>> Start

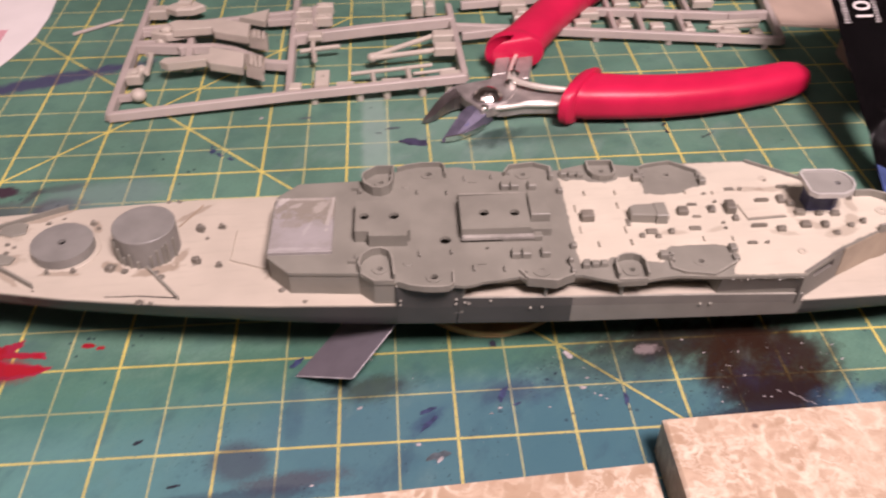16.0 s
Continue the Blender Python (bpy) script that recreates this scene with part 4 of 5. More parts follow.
for s, p, w, d, h in ((5.6, 3.4, 0.3, 2.6, 0.5), (5.6, -4.4, 0.3, 2.6, 0.5), (8.7, 9.2, 0.35, 1.5, 0.7), (8.9, -9.8, 0.35, 1.7, 0.7), (16.2, 9.3, 0.35, 1.5, 0.7), (15.8, 4.2, 0.35, 2.2, 0.6), (15.9, -5.0, 0.35, 2.4, 0.6), (16.4, -9.4, 0.4, 1.8, 0.8), (33.0, -8.8, 0.3, 1.6, 0.5), (39.6, -9.0, 0.3, 1.6, 0.5), (33.2, 8.8, 0.3, 1.4, 0.5), (39.8, 8.2, 0.3, 1.4, 0.5)):
    on_house("stanchion", box(bmesh.new(), s - w / 2, s + w / 2, p - d / 2, p + d / 2, TOP, BD + h, 0.08), "", BEIGE)
on_house("spar", fence(bmesh.new(), [(44.4, 3.5), (45.2, -1.9), (54.4, -1.0)], TOP, BD + 0.45, 0.32), "", BEIGE)
on_house("spar", fence(bmesh.new(), [(45.2, -2.4), (54.6, -1.5)], TOP, BD + 0.25, 0.3))
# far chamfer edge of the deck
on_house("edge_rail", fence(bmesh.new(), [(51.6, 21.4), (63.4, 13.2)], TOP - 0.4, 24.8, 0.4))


# ---- barbettes and fittings on the main deck ----
def barbette(s, p, r, top, hole):
    bm = bmesh.new()
    base = deck_z(s) - 0.4
    if hole:
        pierced(bm, disc(s, p, r, 64), base, top, [(s, p, hole)], 0.8)
    else:
        prism(bm, disc(s, p, r, 64), base, top, 0.15)
    return part("barbette", bm, BARBETTE_GREY, ship, "round grey barbette", True)


barbette(-113.8, 0.0, 7.0, 21.2, 0.95)
tall = barbette(-94.4, 0.3, 7.1, 25.6, 0)
barbette(96.0, 0.2, 7.15, 20.7, 0.95)
barbette(117.5, 0.1, 7.2, 16.8, 0.9)
part("barbette_plinth", prism(bmesh.new(), disc(-113.4, -0.1, 7.7, 48), deck_z(-113) - 0.3, deck_z(-113) + 0.35, 0.2), BEIGE, ship)
for angle, h in ((-110, 5.0), (-96, 2.8), (-72, 4.4), (-60, 5.6), (-48, 6.2), (-40, 6.6), (-22, 6.4), (200, 6.0), (212, 6.4), (225, 5.6), (235, 3.2)):
    x, y = -94.4 + 7.25 * math.cos(radians(angle)), 0.3 + 7.25 * math.sin(radians(angle))
    part("pipe", box(bmesh.new(), x - 0.26, x + 0.26, y - 0.26, y + 0.26, 17.9, 18.0 + h * 0.86, 0.12), GREY, tall)


def on_deck(name, bm, label="", mats=GREY):
    return part(name, bm, mats, main_deck, label)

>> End

Start at the line with "Continue the Blender" and stop after the line with "0.4, 24.8, 0.4))". Repeat exactly the lines in that range.

Continue the Blender Python (bpy) script that recreates this scene with part 4 of 5. More parts follow.
for s, p, w, d, h in ((5.6, 3.4, 0.3, 2.6, 0.5), (5.6, -4.4, 0.3, 2.6, 0.5), (8.7, 9.2, 0.35, 1.5, 0.7), (8.9, -9.8, 0.35, 1.7, 0.7), (16.2, 9.3, 0.35, 1.5, 0.7), (15.8, 4.2, 0.35, 2.2, 0.6), (15.9, -5.0, 0.35, 2.4, 0.6), (16.4, -9.4, 0.4, 1.8, 0.8), (33.0, -8.8, 0.3, 1.6, 0.5), (39.6, -9.0, 0.3, 1.6, 0.5), (33.2, 8.8, 0.3, 1.4, 0.5), (39.8, 8.2, 0.3, 1.4, 0.5)):
    on_house("stanchion", box(bmesh.new(), s - w / 2, s + w / 2, p - d / 2, p + d / 2, TOP, BD + h, 0.08), "", BEIGE)
on_house("spar", fence(bmesh.new(), [(44.4, 3.5), (45.2, -1.9), (54.4, -1.0)], TOP, BD + 0.45, 0.32), "", BEIGE)
on_house("spar", fence(bmesh.new(), [(45.2, -2.4), (54.6, -1.5)], TOP, BD + 0.25, 0.3))
# far chamfer edge of the deck
on_house("edge_rail", fence(bmesh.new(), [(51.6, 21.4), (63.4, 13.2)], TOP - 0.4, 24.8, 0.4))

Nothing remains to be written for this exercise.